[START OF Given data]
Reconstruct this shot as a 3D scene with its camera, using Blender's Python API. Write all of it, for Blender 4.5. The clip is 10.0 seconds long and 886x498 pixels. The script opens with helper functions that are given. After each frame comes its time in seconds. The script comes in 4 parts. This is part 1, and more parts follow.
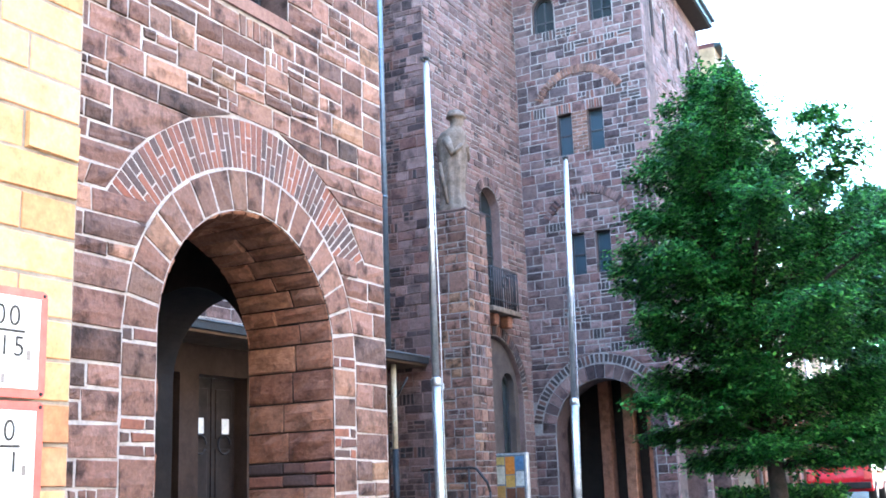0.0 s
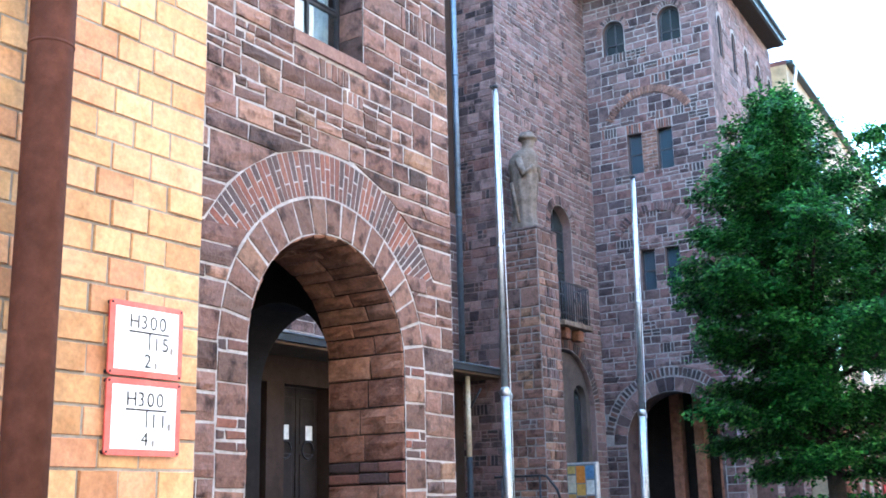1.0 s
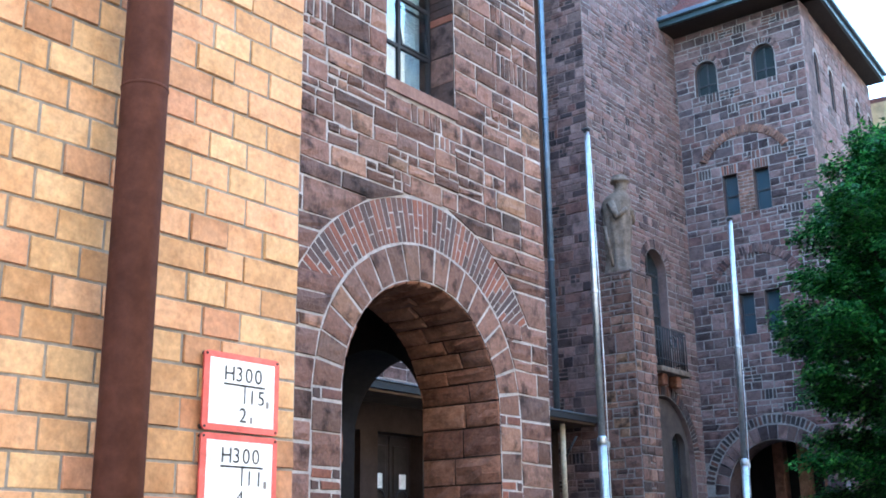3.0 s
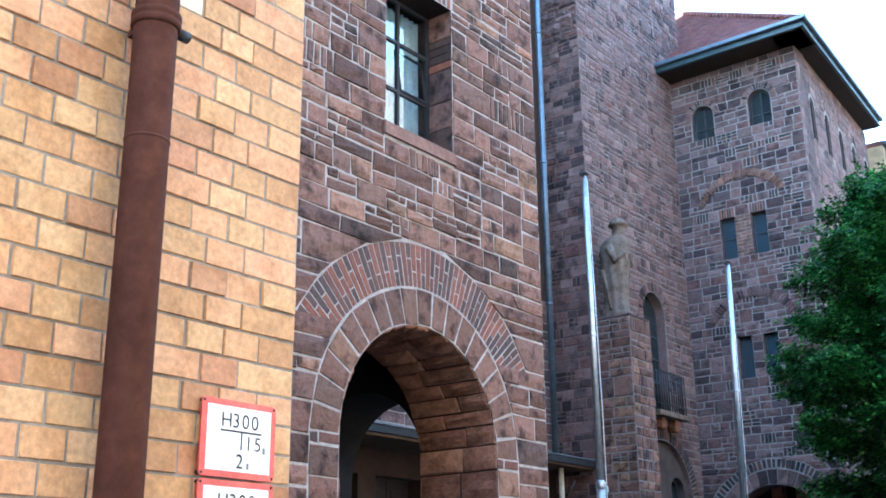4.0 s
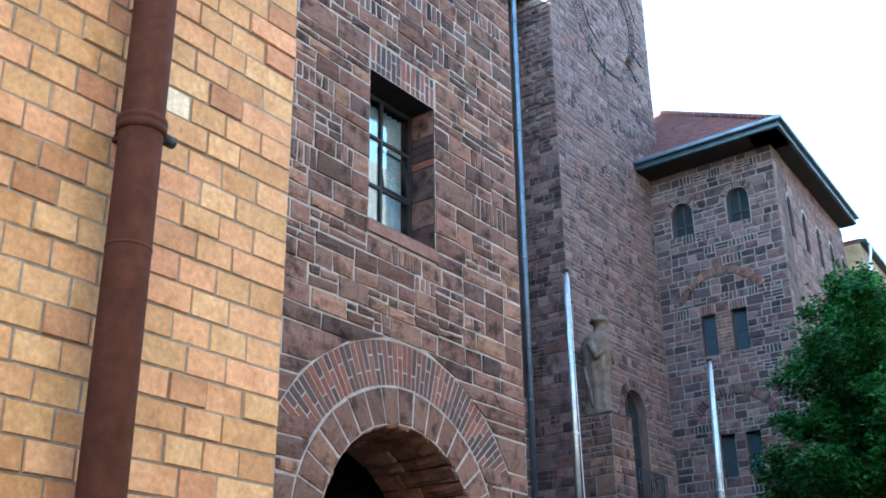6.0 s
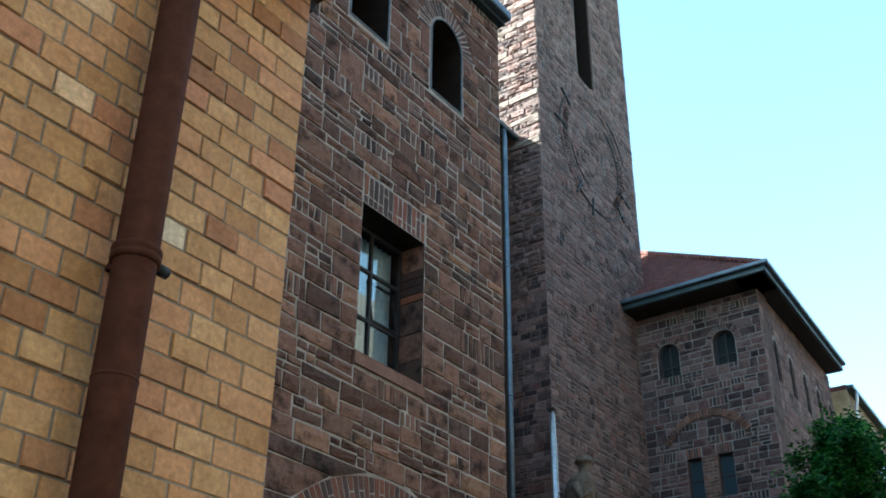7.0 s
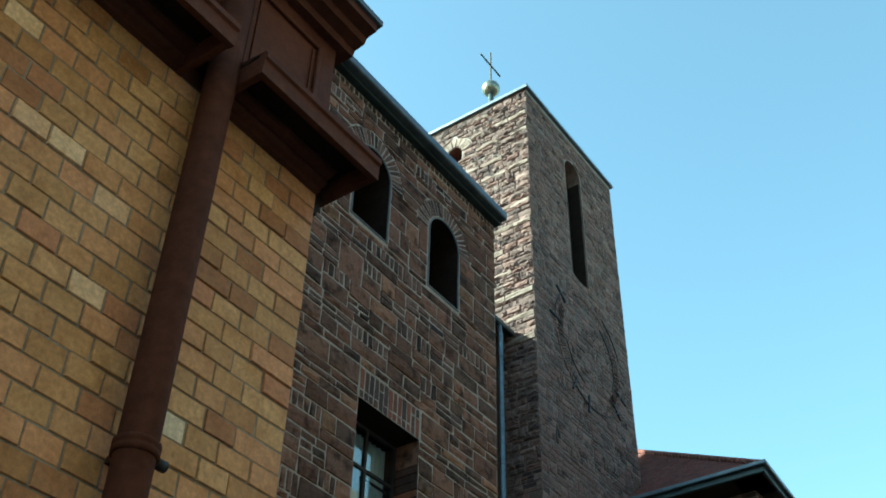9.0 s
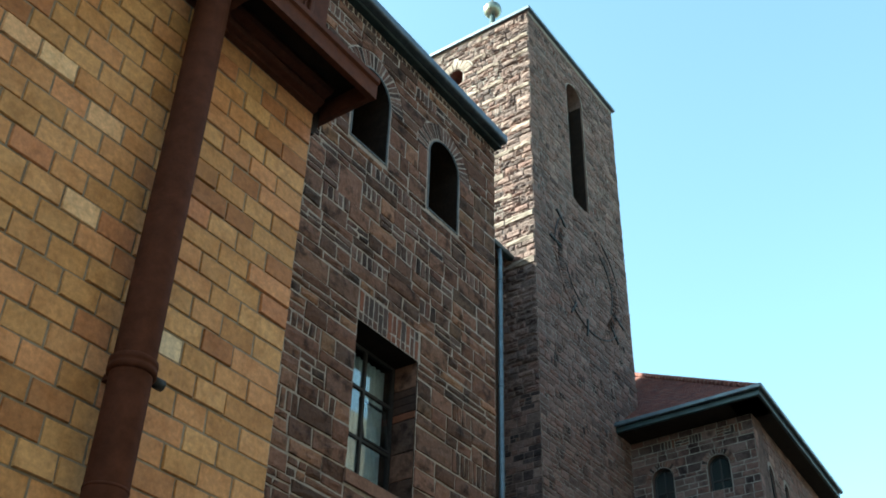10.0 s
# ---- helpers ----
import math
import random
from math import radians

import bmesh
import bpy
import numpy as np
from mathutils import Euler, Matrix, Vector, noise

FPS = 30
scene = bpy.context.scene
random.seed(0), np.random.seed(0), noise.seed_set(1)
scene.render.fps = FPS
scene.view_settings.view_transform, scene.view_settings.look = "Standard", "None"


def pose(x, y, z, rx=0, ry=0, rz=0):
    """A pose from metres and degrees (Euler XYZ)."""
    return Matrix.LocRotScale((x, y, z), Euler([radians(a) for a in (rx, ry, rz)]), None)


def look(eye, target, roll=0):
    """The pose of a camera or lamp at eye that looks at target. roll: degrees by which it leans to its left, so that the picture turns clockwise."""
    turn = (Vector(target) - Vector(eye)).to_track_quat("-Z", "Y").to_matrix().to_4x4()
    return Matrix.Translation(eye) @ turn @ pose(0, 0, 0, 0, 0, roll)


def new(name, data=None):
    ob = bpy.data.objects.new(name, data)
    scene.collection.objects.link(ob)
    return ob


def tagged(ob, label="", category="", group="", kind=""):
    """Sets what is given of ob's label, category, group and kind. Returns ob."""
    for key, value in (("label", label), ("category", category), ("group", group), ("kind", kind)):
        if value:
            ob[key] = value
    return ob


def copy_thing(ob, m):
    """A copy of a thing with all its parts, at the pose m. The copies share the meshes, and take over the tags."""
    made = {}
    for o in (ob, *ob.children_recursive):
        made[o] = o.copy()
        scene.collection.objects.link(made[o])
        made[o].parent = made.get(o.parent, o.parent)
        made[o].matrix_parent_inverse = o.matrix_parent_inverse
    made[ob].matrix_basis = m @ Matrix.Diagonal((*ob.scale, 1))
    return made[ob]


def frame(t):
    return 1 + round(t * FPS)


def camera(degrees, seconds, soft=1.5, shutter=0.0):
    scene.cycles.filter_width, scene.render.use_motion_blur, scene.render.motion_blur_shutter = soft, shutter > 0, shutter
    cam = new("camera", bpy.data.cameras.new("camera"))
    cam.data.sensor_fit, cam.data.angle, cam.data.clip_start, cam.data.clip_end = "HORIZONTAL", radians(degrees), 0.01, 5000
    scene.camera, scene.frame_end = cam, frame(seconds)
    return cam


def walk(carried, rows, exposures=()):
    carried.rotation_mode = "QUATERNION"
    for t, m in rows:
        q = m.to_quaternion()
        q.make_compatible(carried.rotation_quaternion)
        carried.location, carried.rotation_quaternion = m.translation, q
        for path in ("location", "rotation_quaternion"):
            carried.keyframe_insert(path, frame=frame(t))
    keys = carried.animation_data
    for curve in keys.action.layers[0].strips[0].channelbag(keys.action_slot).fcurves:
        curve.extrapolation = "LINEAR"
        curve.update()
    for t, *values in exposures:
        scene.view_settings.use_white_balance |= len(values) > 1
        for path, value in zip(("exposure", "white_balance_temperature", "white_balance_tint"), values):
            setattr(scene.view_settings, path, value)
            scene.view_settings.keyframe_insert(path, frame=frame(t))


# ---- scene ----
[END OF Given data]
Description of the task:
Restate the whole of the material word for word without the pictures.

Answer in full:
Reconstruct this shot as a 3D scene with its camera, using Blender's Python API. Write all of it, for Blender 4.5. The clip is 10.0 seconds long and 886x498 pixels. The script opens with helper functions that are given. After each frame comes its time in seconds. The script comes in 4 parts. This is part 1, and more parts follow.
0.0 s
1.0 s
3.0 s
4.0 s
6.0 s
7.0 s
9.0 s
10.0 s
# ---- helpers ----
import math
import random
from math import radians

import bmesh
import bpy
import numpy as np
from mathutils import Euler, Matrix, Vector, noise

FPS = 30
scene = bpy.context.scene
random.seed(0), np.random.seed(0), noise.seed_set(1)
scene.render.fps = FPS
scene.view_settings.view_transform, scene.view_settings.look = "Standard", "None"


def pose(x, y, z, rx=0, ry=0, rz=0):
    """A pose from metres and degrees (Euler XYZ)."""
    return Matrix.LocRotScale((x, y, z), Euler([radians(a) for a in (rx, ry, rz)]), None)


def look(eye, target, roll=0):
    """The pose of a camera or lamp at eye that looks at target. roll: degrees by which it leans to its left, so that the picture turns clockwise."""
    turn = (Vector(target) - Vector(eye)).to_track_quat("-Z", "Y").to_matrix().to_4x4()
    return Matrix.Translation(eye) @ turn @ pose(0, 0, 0, 0, 0, roll)


def new(name, data=None):
    ob = bpy.data.objects.new(name, data)
    scene.collection.objects.link(ob)
    return ob


def tagged(ob, label="", category="", group="", kind=""):
    """Sets what is given of ob's label, category, group and kind. Returns ob."""
    for key, value in (("label", label), ("category", category), ("group", group), ("kind", kind)):
        if value:
            ob[key] = value
    return ob


def copy_thing(ob, m):
    """A copy of a thing with all its parts, at the pose m. The copies share the meshes, and take over the tags."""
    made = {}
    for o in (ob, *ob.children_recursive):
        made[o] = o.copy()
        scene.collection.objects.link(made[o])
        made[o].parent = made.get(o.parent, o.parent)
        made[o].matrix_parent_inverse = o.matrix_parent_inverse
    made[ob].matrix_basis = m @ Matrix.Diagonal((*ob.scale, 1))
    return made[ob]


def frame(t):
    return 1 + round(t * FPS)


def camera(degrees, seconds, soft=1.5, shutter=0.0):
    scene.cycles.filter_width, scene.render.use_motion_blur, scene.render.motion_blur_shutter = soft, shutter > 0, shutter
    cam = new("camera", bpy.data.cameras.new("camera"))
    cam.data.sensor_fit, cam.data.angle, cam.data.clip_start, cam.data.clip_end = "HORIZONTAL", radians(degrees), 0.01, 5000
    scene.camera, scene.frame_end = cam, frame(seconds)
    return cam


def walk(carried, rows, exposures=()):
    carried.rotation_mode = "QUATERNION"
    for t, m in rows:
        q = m.to_quaternion()
        q.make_compatible(carried.rotation_quaternion)
        carried.location, carried.rotation_quaternion = m.translation, q
        for path in ("location", "rotation_quaternion"):
            carried.keyframe_insert(path, frame=frame(t))
    keys = carried.animation_data
    for curve in keys.action.layers[0].strips[0].channelbag(keys.action_slot).fcurves:
        curve.extrapolation = "LINEAR"
        curve.update()
    for t, *values in exposures:
        scene.view_settings.use_white_balance |= len(values) > 1
        for path, value in zip(("exposure", "white_balance_temperature", "white_balance_tint"), values):
            setattr(scene.view_settings, path, value)
            scene.view_settings.keyframe_insert(path, frame=frame(t))


# ---- scene ----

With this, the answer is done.